In this second of a special three-part Big Question, managers tell Investment Week that investors need to keep a more vigilant and realistic eye on the economy now that Donald Trump has begun his first term as US President.

Click here for part one

Andrew Acheson, head of the US Growth equity team at Pioneer Investments

Wary of risks

The market has priced in all the good things that may be ahead in a Trump presidency, including tax reform, the rollback of burdensome regulations, and additional infrastructure spending. All of these are pro-growth policies that would be good for the stockmarket. 

But investors have not focused on some of the risks, including Trump's trade policy. His proposal for border taxes may lead to retaliatory actions. 

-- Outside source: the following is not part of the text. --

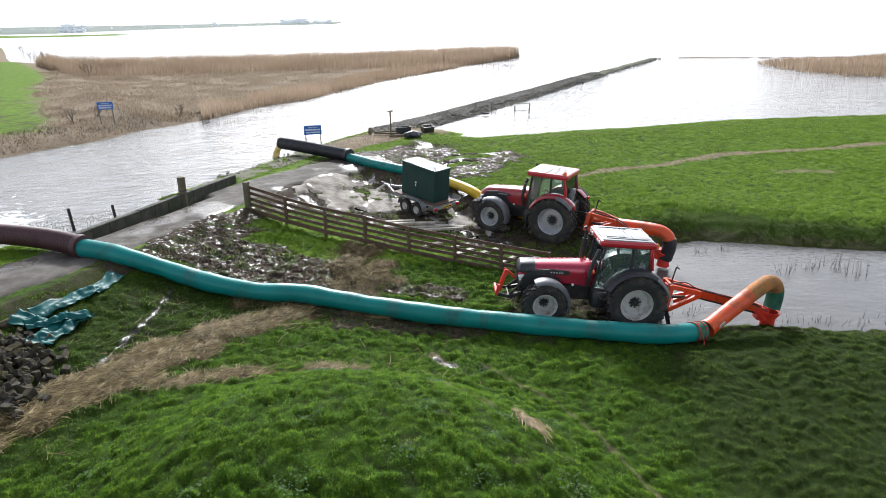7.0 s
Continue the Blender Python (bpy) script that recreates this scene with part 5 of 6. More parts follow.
# ---------------------------------------------------------------- fence
def fence():
    thing = tagged(new("fence"), "weathered brown plank fence running down the dike slope", "fence")
    P = [(-7.03, 26.58), (-5.70, 25.45), (-4.38, 24.34), (-3.05, 23.23), (-1.66, 22.03), (-0.30, 20.84), (1.04, 19.70), (2.38, 18.58)]
    top = [3.06, 2.58, 2.30, 2.08, 1.83, 1.66, 1.50, 1.36]
    for i, ((x, y), z) in enumerate(zip(P, top)):
        w = 0.20 if i == 0 else 0.11
        lean = Matrix.Translation((x, y, 0)) @ Matrix.Rotation(radians(-40), 4, "Z") @ Matrix.Rotation(radians(random.uniform(-1.2, 1.2)), 4, "Y")
        lo = ground_z(x, y) - 0.25
        part("post", block(shape(), (0, 0, (z + lo) / 2), (w, w, z - lo), lean, bevel=0.012), WOOD_POST if i == 0 else WOOD, thing, "thick mossy end post" if i == 0 else "")
    for i in range(7):
        a, b = Vector((*P[i], top[i])), Vector((*P[i + 1], top[i + 1]))
        if i == 0:
            a.z -= 0.12
        side = Vector((b.y - a.y, a.x - b.x, 0)).normalized() * 0.065
        for k, dz in enumerate((0.10, 0.33, 0.56, 0.79)):
            j = [random.uniform(-0.015, 0.015) for _ in range(2)]
            part("rail", bar(shape(), a - side + Vector((0, 0, -dz + j[0])), b - side + Vector((0, 0, -dz + j[1])), 0.028, 0.125, 0.004), WOOD, thing)
        part("kick_board", bar(shape(), a + side * 0.9 + Vector((0, 0, -0.98)), b + side * 0.9 + Vector((0, 0, -0.98)), 0.035, 0.16, 0.004), WOOD, thing)
    return thing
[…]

Also, Trump's pro-growth policies at this late stage of the business cycle may lead to a short-term increase in inflation, which could lead to accelerated interest rate increases by the Fed. This could be detrimental to market valuations, particularly cyclical and highly leveraged stocks. 

We would hope that the optimistic scenario plays out, but history tells us that we need to be wary of the risks. 

Dave Eiswert, manager of the T. Rowe Price Global Focused Growth Equity fund

Expect some policy U-turns

The question many are wrestling with is whether Trump's presidency will be defined by a focus on the populist policies that carried him to victory or traditional republican policies that may help to stimulate the US economy.

In general, the market has narrowed its focus on traditional Republican policies, and so far, we have seen much more of Trump the Republican versus Trump the populist. This is a positive, but the key question is whether this reality holds, especially under the pressures that will follow.

In the near term, we think it makes sense to hold at least enough dry powder to take advantage of the occasional presidential 'Tweet Storm' that may rattle singular stocks or industries.

We would caution that it is important not to forget there is an element of honeymoon around US politics at present. The best days to be buying stocks were in the first few days after the election result, and even better, in the period before the result.

We would emphasise that there is a need to think longer term and potentially trim some of the initial winners, as policies become more distinct from the promises of an election campaign that became extreme by anyone's measure. 

Freddie Lait, founder and chief investment officer at Latitude Investment Management

Hyperbolic discounting

The markets have demonstrated an unlikely resilience in the face of continued uncertainty surrounding Trump's election. They have responded to the immediate effects of his victory, most pertinently the higher level of expected inflation and implied growth rates, while ignoring the less tangible future impacts of policy uncertainty and rising international tension.

This 'hyperbolic discounting' - the tendency to allow nearer, more certain, inputs to have an outsized impact on market pricing) - is a common behavioural bias and tends to lead to mispricing of uncertainty and, as a result, large divergences from fair value.

The rotation into cyclical and value stocks currently continues apace, although there are signs that this is levelling out. This is justified by the expected increase in uncertainty, and investors would be wise to diversify the underlying cyclical factor risk within their portfolios towards companies with acyclical earnings streams and those with higher levels of idiosyncratic risk.